Sinvergüenza
Con la edad se pierde la vergüenza, está demostrado. Me ha pasado a mí y a todos mis amigos, o por lo menos a todos aquellos con los que lo he comentado.
Recuerdo vívidamente que en mis años de niñez y adolescencia, casi todo me producía bochorno. Tengo anécdotas que me parecen divertidas ahora, pero entonces… ¡Buf!
Por ejemplo. Cuando era una niña, habría denunciado a mi madre cada vez que me levantaba la faldita. El levantamiento de falda, iba acompañado de un par de palmaditas en la zona de las inyecciones, que por cierto, eran muy habituales en aquellos años. El motivo de la exhibición no era otro que mostrar a sus amigas lo “hermosa” que me estaba poniendo. La “hermosura” es algo tan relativo para una madre… A ella la medida se la daban mis muslos, que demostraban lo bien alimentada que estaba. Mi exhibición no consentida, la llenaba de satisfacción –supongo que eran reminiscencias o complejos de posguerra–, pero a mí, notar las miradas de sus amigas en mis redondeces, me hacía enrojecer hasta las orejas.
Otro ejemplo. Mi abuelita materna estaba tan gordita –para que no diga nadie que no caigo en mis propias fobias, lo digo por mi artículo sobre los diminutivos–, que en cierta ocasión se quedó atascada en esa barra que había en los autobuses para acceder a los mismos, no sé cómo se llaman, ¿las recuerdan? Ese tipo de barras están en los accesos a parques temáticos y metros. La barra estaba colocada a la entrada del autobús, en la zona del medio, detrás del conductor. Tú subías los dos escalones, le pagabas al chófer y pasabas a través de esa barra. Bueno, pues mi abuelita no pudo, se quedó estancada. Ni para atrás, ni para adelante. El chófer tuvo que empujarla. Yo no vi exactamente de dónde, pero imagino que lo haría desde su zona noble que, por otra parte, era su zona más “sobresaliente”. Y no lo vi porque, en cuanto noté que la barra no giraba, me fui rápidamente hacia el fondo del autobús –muerta de sofoco–, como si aquello no fuera conmigo. Cuando ahora pienso en aquel momento, me daría de tortas por idiota, ¡pobre abuelita!

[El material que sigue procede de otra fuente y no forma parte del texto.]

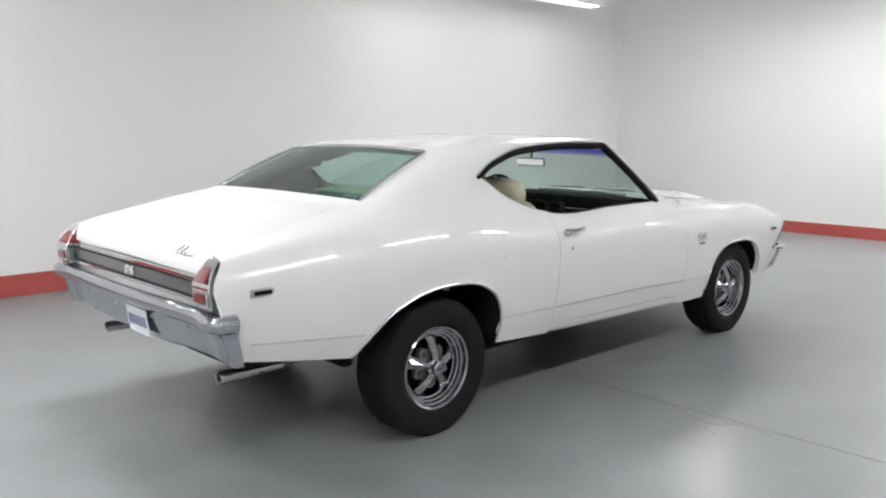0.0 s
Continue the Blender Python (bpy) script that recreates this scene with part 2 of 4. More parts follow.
def build_room():
    jx = -0.225
    for name, a, b in (("floor", X0, jx - 0.003), ("floor_1", jx + 0.003, X1)):
        bm = bmesh.new()
        box(bm, ((a + b) / 2, (Y0 + Y1) / 2, -0.05), (b - a, Y1 - Y0, 0.1))
        structure(name, bm, FLOOR_EPOXY, "grey glossy epoxy-painted concrete floor slab", bevel=0.003)
    bm = bmesh.new()
    box(bm, (jx, (Y0 + Y1) / 2, -0.055), (0.006, Y1 - Y0, 0.1))
    structure("floor_joint", bm, JOINT, "dark sunken control joint across the floor")
    t = 0.15
    for name, c, s in (("wall_north", ((X0 + X1) / 2, Y1 + t / 2, ZC / 2), (X1 - X0 + 2 * t, t, ZC)),
                       ("wall_south", ((X0 + X1) / 2, Y0 - t / 2, ZC / 2), (X1 - X0 + 2 * t, t, ZC)),
                       ("wall_east", (X1 + t / 2, (Y0 + Y1) / 2, ZC / 2), (t, Y1 - Y0, ZC)),
                       ("wall_west", (X0 - t / 2, (Y0 + Y1) / 2, ZC / 2), (t, Y1 - Y0, ZC))):
        bm = bmesh.new()
        box(bm, c, s)
        if name == "wall_north":
            askew(bm)
        structure(name, bm, WALL_PAINT, "plain white painted wall above a red base")
    d = 0.014
    for name, c, s in (("baseboard", ((X0 + X1) / 2, Y1 - d / 2, BASE_H / 2), (X1 - X0, d, BASE_H)),
                       ("baseboard_1", (X1 - d / 2, (Y0 + Y1) / 2 - d / 2, BASE_H / 2), (d, Y1 - Y0 - d, BASE_H)),
                       ("baseboard_2", (X0 + d / 2, (Y0 + Y1) / 2 - d / 2, BASE_WEST / 2), (d, Y1 - Y0 - d, BASE_WEST)),
                       ("baseboard_3", ((X0 + X1) / 2, Y0 + d / 2, BASE_H / 2), (X1 - X0 - 2 * d, d, BASE_H))):
        bm = bmesh.new()
        box(bm, c, s)
        if name == "baseboard":
            askew(bm, .0038)
        structure(name, bm, RED_PAINT, "dull red painted base strip along the wall", bevel=0.004)
    bm = bmesh.new()
    box(bm, ((X0 + X1) / 2, (Y0 + Y1) / 2, ZC + 0.05), (X1 - X0, Y1 - Y0, 0.1))
    structure("ceiling", bm, CEILING_PAINT, "plain grey ceiling high above the lights")


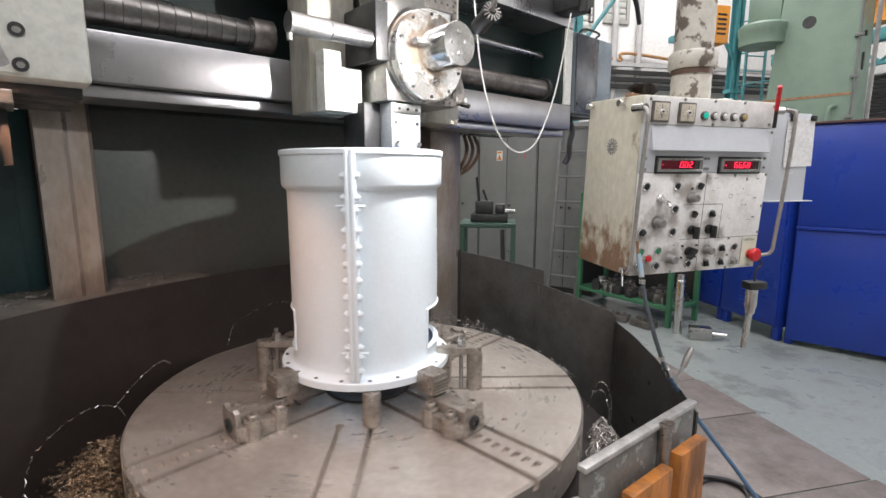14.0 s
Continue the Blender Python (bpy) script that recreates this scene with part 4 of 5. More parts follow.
for k in range(8):
    a = 2 * math.pi * k / 8
    part("print", box(0.186 + 0.02 * math.cos(a) - 0.004, 0.186 + 0.02 * math.cos(a) + 0.004, -0.0062, -0.0054, 1.57 + 0.012 * math.sin(a) - 0.0004, 1.57 + 0.012 * math.sin(a) + 0.0004), INKFADED, sheetp)
clip = tagged(part("paper_clip", add_rod(add_box(B(), 0.100, 0.126, -0.016, -0.006, 1.660, 1.696, bevel=0.003), (0.113, -0.018, 1.686), (0.113, -0.003, 1.696), 0.012, n=14), DARKIRON), "black spring clip gripping the paper", "clip")
clip.matrix_basis = BF
clip2 = tagged(part("paper_clip", add_box(B(), 0.198, 0.228, -0.014, -0.006, 1.664, 1.684, bevel=0.005), DARKIRON), "black magnet pinning the sheet corner", "magnet")
clip2.matrix_basis = BF

gun = thing("air_wrench", "steel air tool hanging by a hook from the handle", "power tool", Matrix.Translation((1.360, 1.40, 0)))
part("hook", add_tube(B(), smooth_path([(0.01, 0.0, 1.125), (0.02, 0.0, 1.10), (0.0, 0.0, 1.085), (-0.005, 0.0, 1.06), (-0.005, 0.0, 1.035)], 5), 0.004), DARKIRON, gun)
part("collar", box(-0.045, 0.035, -0.025, 0.025, 1.005, 1.036, 0.006), BLACK, gun)
part("barrel", add_lathe(B(), [(0.0, 1.004), (0.022, 1.004), (0.022, 0.935), (0.017, 0.925), (0.017, 0.905), (0.0, 0.905)], 24, Matrix.Translation((-0.012, 0, 0))), BRIGHT, gun)
part("shank", add_rod(B(), (-0.014, 0, 0.904), (-0.028, 0, 0.76), 0.0125, 0.011, n=18), BRIGHT, gun)

hosep = thing("air_hose", "blue-grey air hose with a blow gun, hanging to the floor", "hose", I4)
part("hose", add_tube(B(), smooth_path([(0.778, 1.300, 1.085), (0.795, 1.292, 1.00), (0.835, 1.285, 0.88), (0.885, 1.285, 0.76)], 8), 0.0078, 12), HOSEGREY, hosep, "dark grey upper hose")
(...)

Es lógico que al madurar, la timidez propia de la niñez y adolescencia se diluyan, pero cuando hablo de perder la vergüenza, hablo de no necesitar un par de cervezas para, por ejemplo, cantar en el coche.
Le he preguntado a uno de mis hijos, el que vive en casa, que es el que tengo más a mano, qué cosas de las que hago le producen vergüenza. Después de reprimir mis ganas de mandarlo lo suficientemente lejos como para que se me olvide su larga lista, he elegido dos ejemplos ilustrativos:
A). Cuando le llamo con nombres cariñosos. De nuevo, consejos vendo, que para mí no tengo, en referencia al artículo de los diminutivos.
B). Cuando canto en el coche delante de sus amigos.
Evitar esto último me resulta más difícil que lo primero y eso que, empezar a llamar a tu hijo por su nombre, cuando llevas años llamándole pichón, requiere un control que ni Matrix. Porque yo, si conduzco y no voy escuchando las noticias o hablando con los pasajeros, canto. ¿Y qué? Considero que es mucho mejor cantar, que jugar con la nariz de uno, e incluso que pitarle al de delante porque no arranca cuando el semáforo se pone en verde, seguramente porque está jugando con su nariz o, muchísimo peor, con el móvil, que de todo hay.
Hay veces que en los semáforos la gente me mira mientras canto, pero oye, ¡no me da vergüenza! Sonrío de vuelta y sigo a lo mío. Lo mío bien pueden ser tanto los Beatles y los Stones, como “Amor, amar” y a continuación “La fera ferotge”. Soy como el cero, no tengo término medio, pero quiero una avenida para Camilo Sesto, eso sí.
Cuando hablo con algún joven o “jóvena”, (palabra que podría gustar a Soraya Rodríguez, heredera del asalto al lenguaje de Bibiana Aído) no me produce el más mínimo rubor llamarles guapo, cariño o cualquier otro adjetivo o sustantivo amable; sin embargo hace unos años, (bastantes, no nos engañemos) me parecía que ese trato era propio de personas mayores. Sin embargo – mira qué cosas–, negarle el saludo a alguien, máxime si ese alguien me ofrece su mano, me parece vergonzante y una falta de educación como la copa de un pino piñonero. Y eso, tanto si es un príncipe como un villano.